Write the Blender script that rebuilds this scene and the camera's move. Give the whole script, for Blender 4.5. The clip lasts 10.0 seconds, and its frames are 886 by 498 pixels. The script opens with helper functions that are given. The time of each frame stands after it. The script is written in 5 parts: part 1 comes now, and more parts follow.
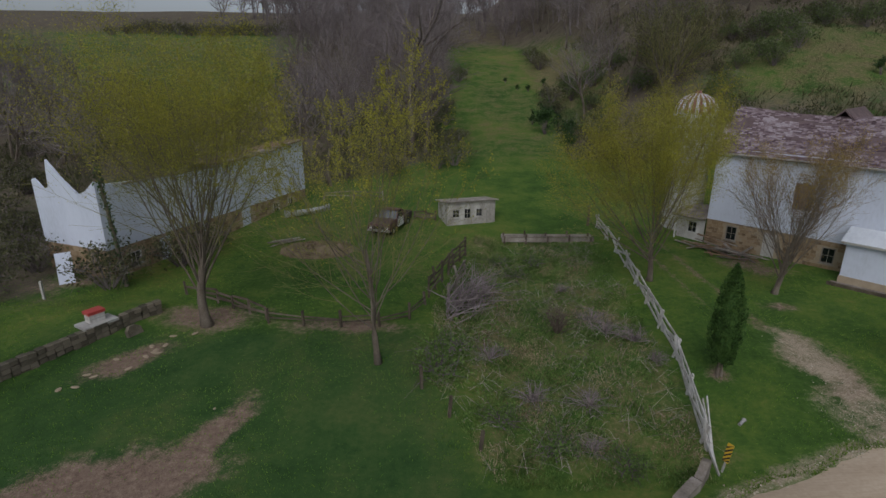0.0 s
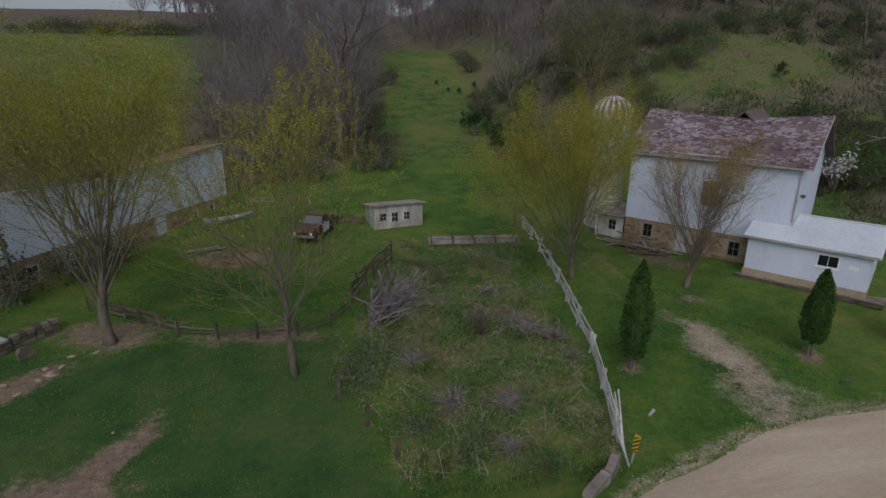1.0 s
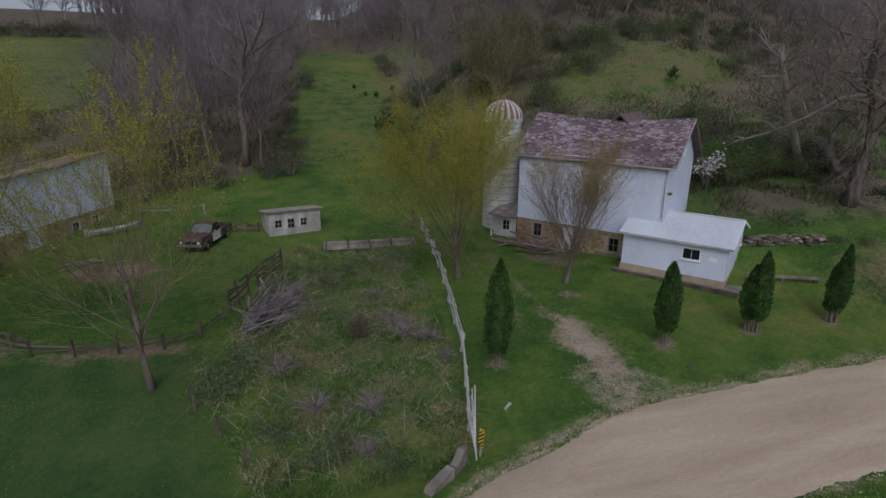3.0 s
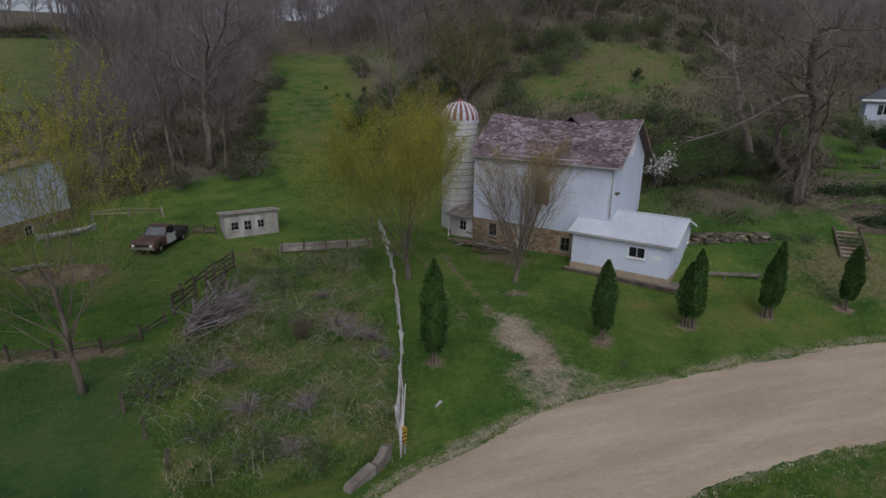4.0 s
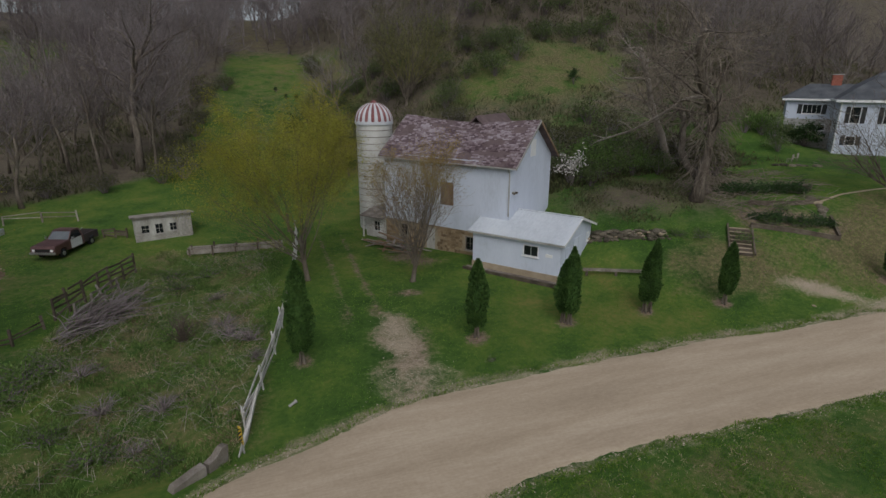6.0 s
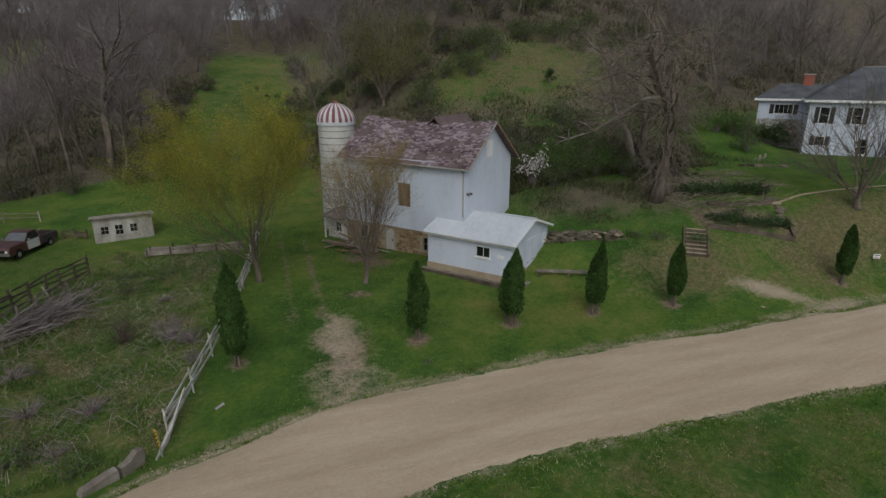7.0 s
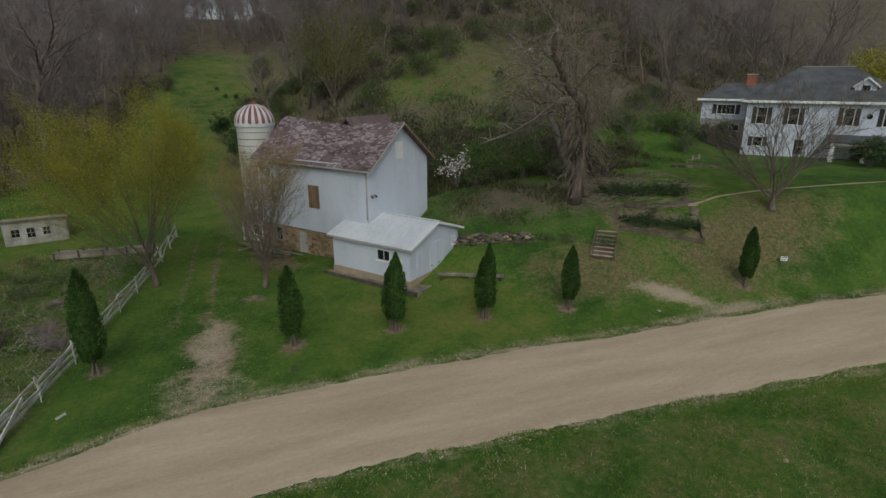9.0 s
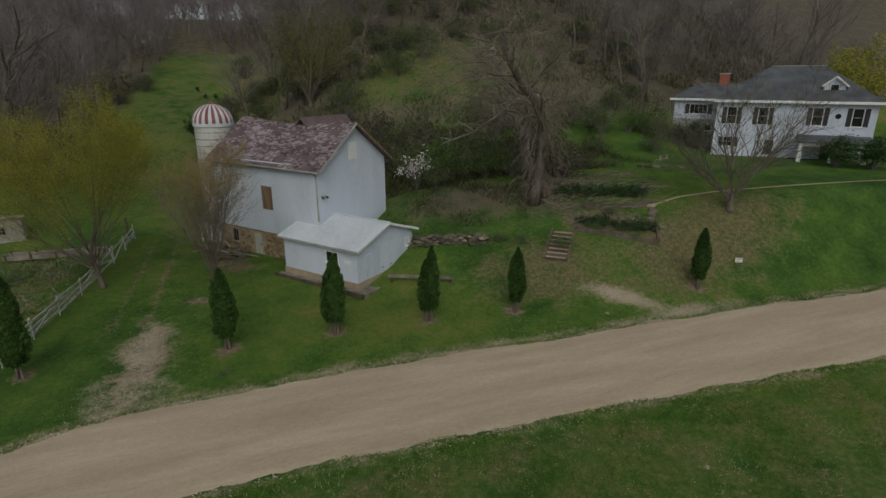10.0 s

Your task:
Please write out all of the material above without changing a word, and omit any pictures.

Response to the exercise:
Write the Blender script that rebuilds this scene and the camera's move. Give the whole script, for Blender 4.5. The clip lasts 10.0 seconds, and its frames are 886 by 498 pixels. The script opens with helper functions that are given. The time of each frame stands after it. The script is written in 5 parts: part 1 comes now, and more parts follow.
0.0 s
1.0 s
3.0 s
4.0 s
6.0 s
7.0 s
9.0 s
10.0 s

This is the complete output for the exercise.